Ankara'nın ve özellikle Keçiören'in de bu mücadelemize samimi destek vereceğinden şüphe duymuyorum. Bu şehri bir köy görünümünden nasıl bir modern başkente biz dönüştürdüysek, inşallah geleceğe en güzel şekilde biz hazırlayacağız. Ben Turgut kardeşime güveniyorum. İnşallah sadece Keçiören'le değil Ankara'nın genelinde kentsel dönüşümlerle beraber yeniden bir Ankara, yepyeni bir Ankara diyor yola böyle koyuluyoruz.
Ankara artık Türkiye'nin idari başkenti olmanın ötesinde sadece ülkemizin değil dünyanın önde gelen savunma sanayi merkezlerinden birine dönüşmüştür. Kendi alanlarında önemli küresel oyuncuları haline gelen milli gururumuz olan ürünlerin tasarım ve üretimini burada yapıyor. Bu iklim diğer sektörleri de ateşliyor.

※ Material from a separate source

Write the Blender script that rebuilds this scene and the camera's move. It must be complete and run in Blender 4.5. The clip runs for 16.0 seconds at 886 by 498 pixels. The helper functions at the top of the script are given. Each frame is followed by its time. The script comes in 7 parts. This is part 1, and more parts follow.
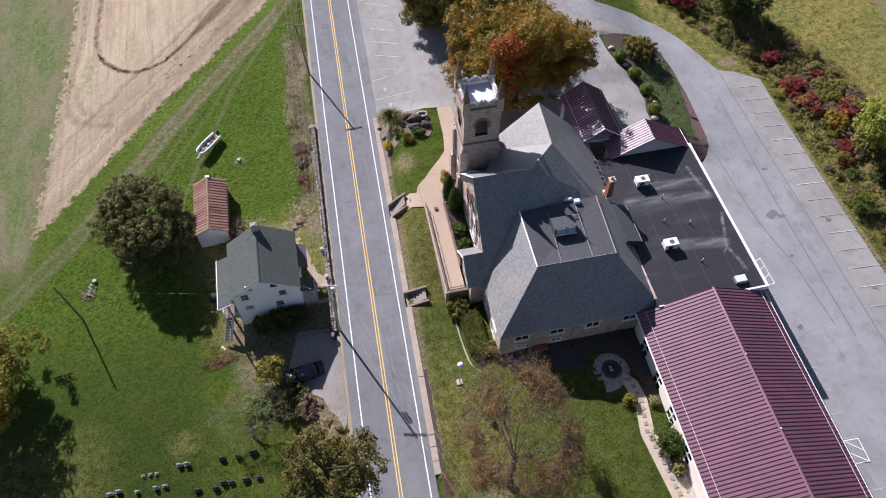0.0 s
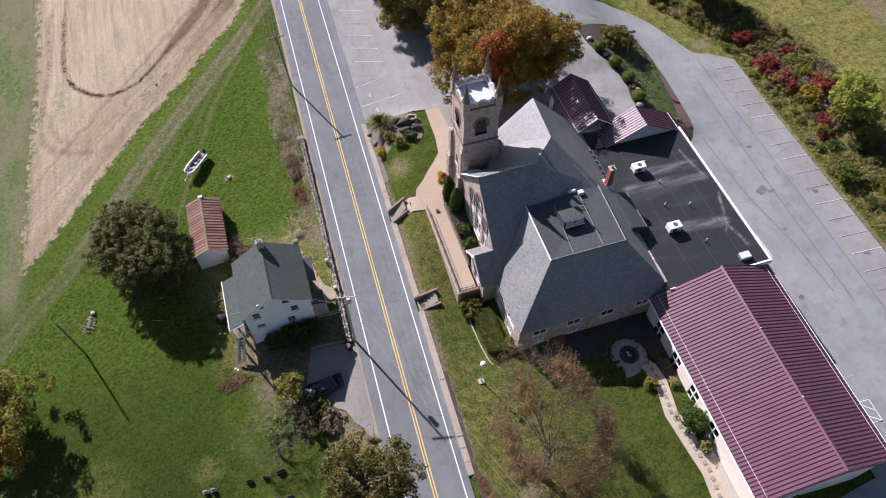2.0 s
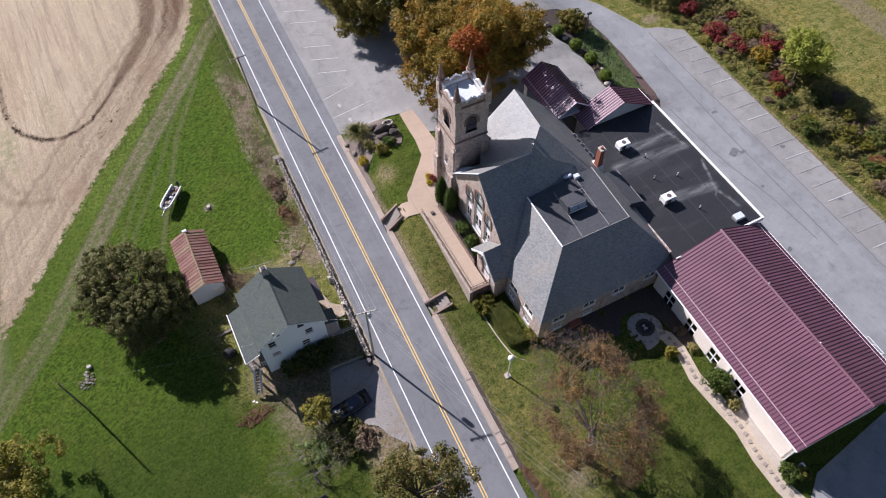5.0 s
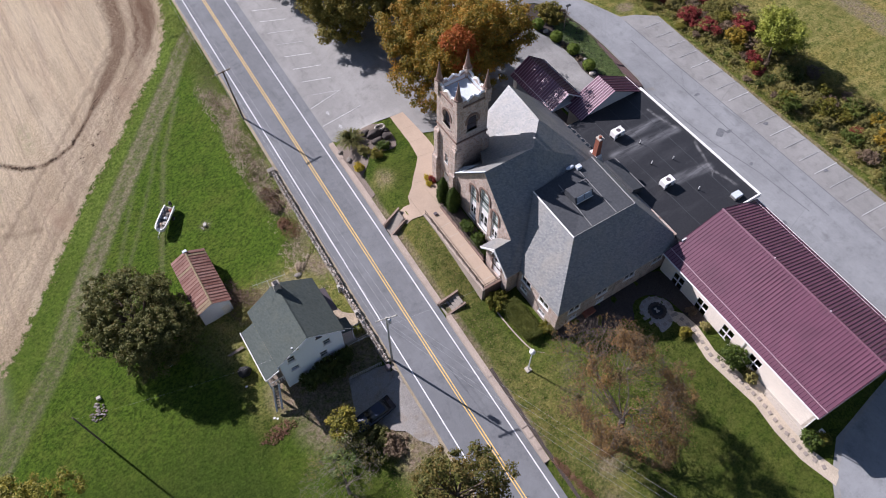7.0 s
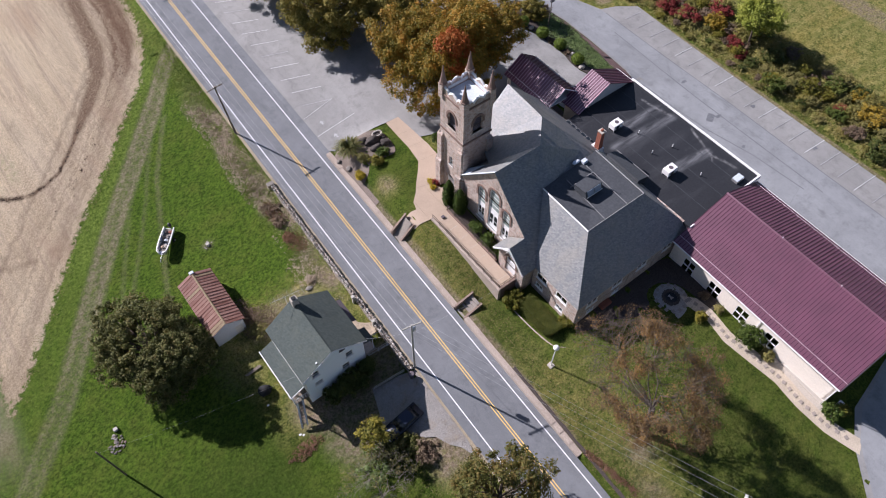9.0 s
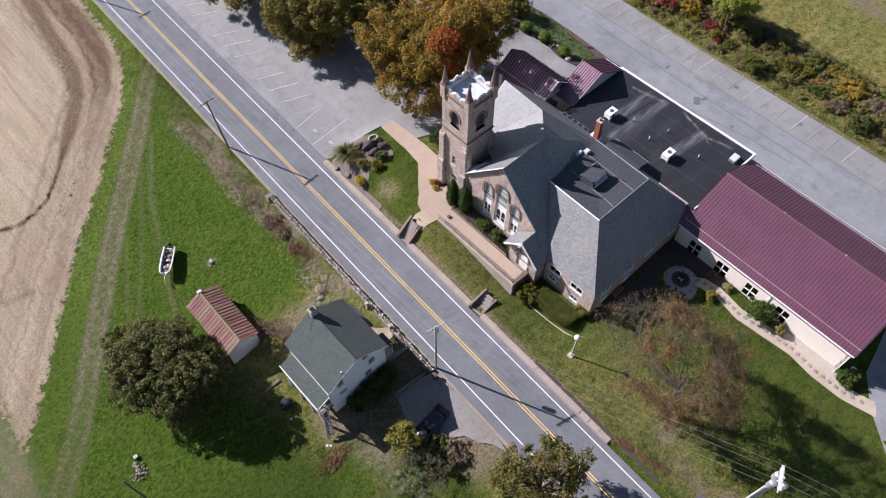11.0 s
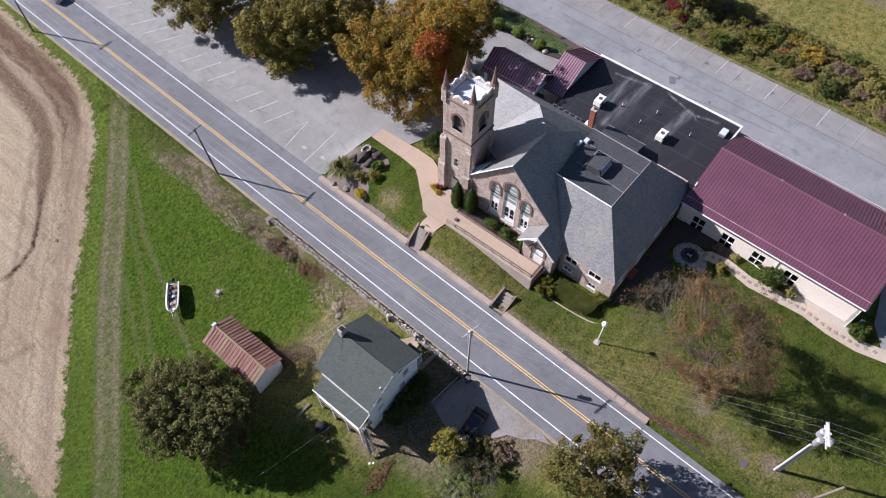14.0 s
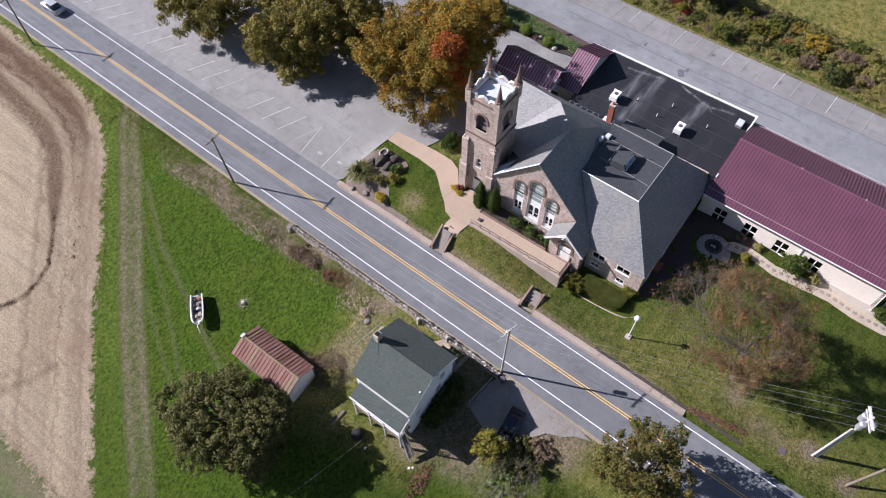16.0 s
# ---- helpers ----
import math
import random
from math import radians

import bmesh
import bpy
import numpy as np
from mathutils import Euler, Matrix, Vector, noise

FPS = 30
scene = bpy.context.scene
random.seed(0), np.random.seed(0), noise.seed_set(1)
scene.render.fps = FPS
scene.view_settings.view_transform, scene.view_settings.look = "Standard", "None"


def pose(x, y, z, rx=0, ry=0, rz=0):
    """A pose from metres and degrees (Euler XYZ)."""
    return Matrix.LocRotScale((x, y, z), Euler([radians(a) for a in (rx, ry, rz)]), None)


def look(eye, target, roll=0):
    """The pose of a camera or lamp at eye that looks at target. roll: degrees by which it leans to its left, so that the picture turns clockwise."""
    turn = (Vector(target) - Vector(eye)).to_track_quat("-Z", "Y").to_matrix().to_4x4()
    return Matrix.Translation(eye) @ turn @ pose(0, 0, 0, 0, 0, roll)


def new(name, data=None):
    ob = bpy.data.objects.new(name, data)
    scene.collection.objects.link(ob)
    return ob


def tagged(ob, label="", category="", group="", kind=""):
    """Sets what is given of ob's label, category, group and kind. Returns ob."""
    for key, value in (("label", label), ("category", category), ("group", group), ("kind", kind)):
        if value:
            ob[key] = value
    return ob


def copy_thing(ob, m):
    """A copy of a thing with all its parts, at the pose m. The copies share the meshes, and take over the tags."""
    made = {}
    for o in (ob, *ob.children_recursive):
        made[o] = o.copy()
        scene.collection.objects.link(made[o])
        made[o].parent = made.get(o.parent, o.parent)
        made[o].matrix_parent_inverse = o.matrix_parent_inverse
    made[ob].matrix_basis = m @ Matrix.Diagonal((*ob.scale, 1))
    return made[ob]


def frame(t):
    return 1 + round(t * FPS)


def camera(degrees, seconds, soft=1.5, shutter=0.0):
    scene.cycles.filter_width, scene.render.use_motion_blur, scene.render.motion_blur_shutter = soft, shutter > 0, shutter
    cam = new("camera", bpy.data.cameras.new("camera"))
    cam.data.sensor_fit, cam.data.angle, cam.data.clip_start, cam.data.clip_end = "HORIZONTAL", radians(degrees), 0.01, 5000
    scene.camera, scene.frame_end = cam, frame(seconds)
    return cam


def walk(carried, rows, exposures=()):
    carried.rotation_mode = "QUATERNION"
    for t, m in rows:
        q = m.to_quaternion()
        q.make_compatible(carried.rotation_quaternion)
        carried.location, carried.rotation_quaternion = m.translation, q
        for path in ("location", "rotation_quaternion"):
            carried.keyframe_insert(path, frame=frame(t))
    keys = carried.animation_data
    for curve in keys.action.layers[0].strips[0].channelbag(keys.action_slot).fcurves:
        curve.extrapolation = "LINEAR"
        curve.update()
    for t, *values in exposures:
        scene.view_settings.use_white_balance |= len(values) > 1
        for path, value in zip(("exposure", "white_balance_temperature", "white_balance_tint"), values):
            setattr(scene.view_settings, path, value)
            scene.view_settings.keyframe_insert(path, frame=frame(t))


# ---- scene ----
cam = camera(65.1, 16.0, 1.0)
METRES, EYE, TILT, LEAN, TURN = 46.0, 74.0, -56.0, 0.0, -12.0
ROWS = [
    (0.0, 0.0, 0.0, 0.0, -0.0, -0.0, -0.0),
    (0.5, -0.0311, 0.0013, 0.0032, -0.86, -0.03, 1.29),
    (1.0, -0.063, 0.002, 0.0066, -1.65, -0.1, 2.45),
    (1.5, -0.0945, 0.0023, 0.0098, -2.42, -0.16, 3.59),
    (2.0, -0.1259, 0.0022, 0.0133, -3.21, -0.24, 4.76),
    (2.5, -0.157, 0.0028, 0.0165, -3.99, -0.33, 5.91),
    (3.0, -0.1871, 0.0064, 0.0216, -4.96, -0.46, 7.31),
    (3.5, -0.2167, 0.012, 0.0288, -5.79, -0.6, 8.53),
    (4.0, -0.2472, 0.0187, 0.0364, -6.76, -0.8, 9.88),
    (6.5, -0.3968, 0.0431, 0.0765, -11.23, -1.96, 15.93),
    (7.0, -0.4253, 0.0495, 0.0871, -11.98, -2.18, 16.91),
    (7.5, -0.4531, 0.0569, 0.0998, -12.74, -2.42, 17.91),
    (8.0, -0.4813, 0.0644, 0.1135, -13.56, -2.72, 18.94),
    (8.5, -0.5093, 0.0719, 0.127, -14.35, -3.02, 19.9),
    (9.0, -0.5371, 0.0791, 0.14, -15.14, -3.32, 20.85),
    (11.5, -0.6708, 0.1202, 0.2039, -19.43, -5.1, 25.89),
    (12.0, -0.6953, 0.1303, 0.2205, -20.37, -5.54, 26.92),
    (12.5, -0.7194, 0.1406, 0.2372, -21.32, -5.98, 27.94),
    (13.0, -0.7434, 0.1507, 0.2541, -22.24, -6.42, 28.89),
    (13.5, -0.7669, 0.1606, 0.2716, -23.47, -7.06, 30.12),
    (14.0, -0.7906, 0.1712, 0.2886, -24.26, -7.47, 30.9),
    (14.5, -0.8144, 0.1828, 0.3054, -25.05, -7.9, 31.67),
    (15.0, -0.8382, 0.1943, 0.3218, -25.6, -8.22, 32.18),
    (15.5, -0.8602, 0.207, 0.3398, -25.91, -8.4, 32.46),
    (16.0, -0.8804, 0.221, 0.3575, -26.37, -8.63, 32.93),
]
walk(cam, [(t, pose(0, 0, EYE, TILT, LEAN, TURN) @ pose(METRES * x, METRES * y, METRES * z, 90 + pitch, roll, yaw)) for t, x, y, z, yaw, pitch, roll in ROWS],
     [(0.0, 0.74, 6170, 22), (3.0, 0.69, 6140, 22), (16.0, 0.65, 6040, 22)])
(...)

Milli mücadelede kendi mermisini imal etmekte, askerine çorap, çamaşır t emin etmekte zorlanan Ankara'dan işte bu şekilde dünya devleriyle yarışan şirketlerin merkezi Ankara'ya gelmek öyle kolay olmadı. Ülkedeki güven ve istikrar ikliminin kurulması, yaşatılması ve güçlendirilmesi gerekiyordu. Bezim en büyük başarımız bunu sağlamak olmuştur."